Endeutig lehnt REMID eine Gesetzesinitiative zur Förderung privater Beratungsstellen ab. Der Staat kann sich nicht zum Finanzier von Sonderinteressen machen, sondern muß um religiöse Neutralität und Sachlichkeit seiner Informationspolitik bemüht sein. Die Beratungsarbeit im Bereich neue Religionen erfordert vielmehr ein Zusammenwirken von kirchlichen Stellen und öffentlichen, bspw. kommunalen Einrichtungen unter Zuhilfenahme psychologischer Fachleute, das im bestehenden Rahmen möglich ist.
REMID begrüßt hingegen die Einrichtung einer Mediationsstelle zur Klärung von etwaig auftretenden Konflikten im vorgerichtlichen Bereich. Die Arbeit dieser Stellen kann zudem für mehr Toleranz und Respekt gegenüber unterschiedlichen Glaubensformen beitragen.

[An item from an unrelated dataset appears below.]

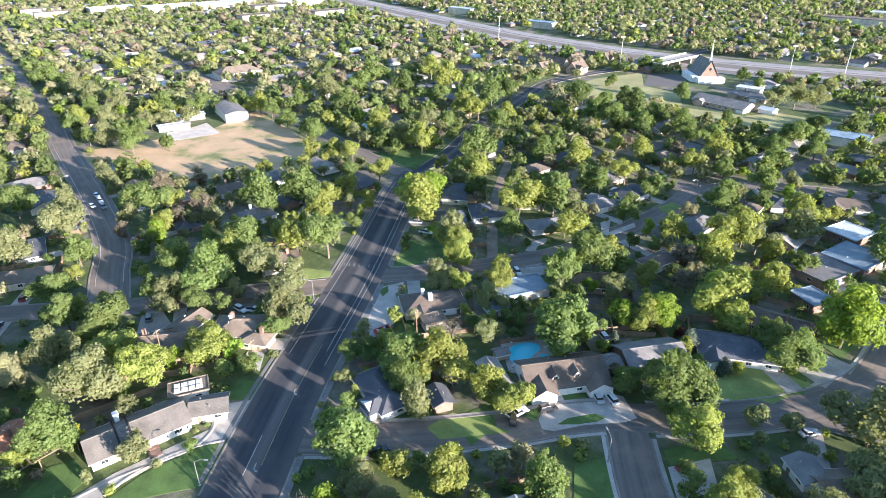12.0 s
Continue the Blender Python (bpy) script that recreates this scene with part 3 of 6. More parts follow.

Erfreulich ist, daß die Kommission einen großen Forschungsbedarf im Bereich neuer religiöser Bewegungen erkennt. Darauf haben nicht zuletzt Religionswissenschaftler immer wieder hingewiesen. Die im Laufe der Kommissionsarbeit angefertigten Studien, die leider nur unzureichend Eingang in den Endbericht gefunden haben, zeigen aber bereits heute Tendenzen auf, die die Grundaussage des Berichtes bestätigen - daß das Konfliktpotential im Bereich neuer religiöser Bewegungen nicht größer ist als in anderen Bereichen und daß die Qualität der Konflikte mit denen anderer sozialer Problemfelder, etwa in Ehe und Familie, vergleichbar ist. Trotzdem unterstützt REMID die Forderung nach mehr Forschung, die unseres Erachtens geeignet ist, dem derzeitigen Spuk der Sektenhysterie ein Ende zu machen, wenn es gelingt, die Ergebnisse dieser Forschung allen Lobbyisten zum Trotz der Öffentlichkeit zugänglich zu machen.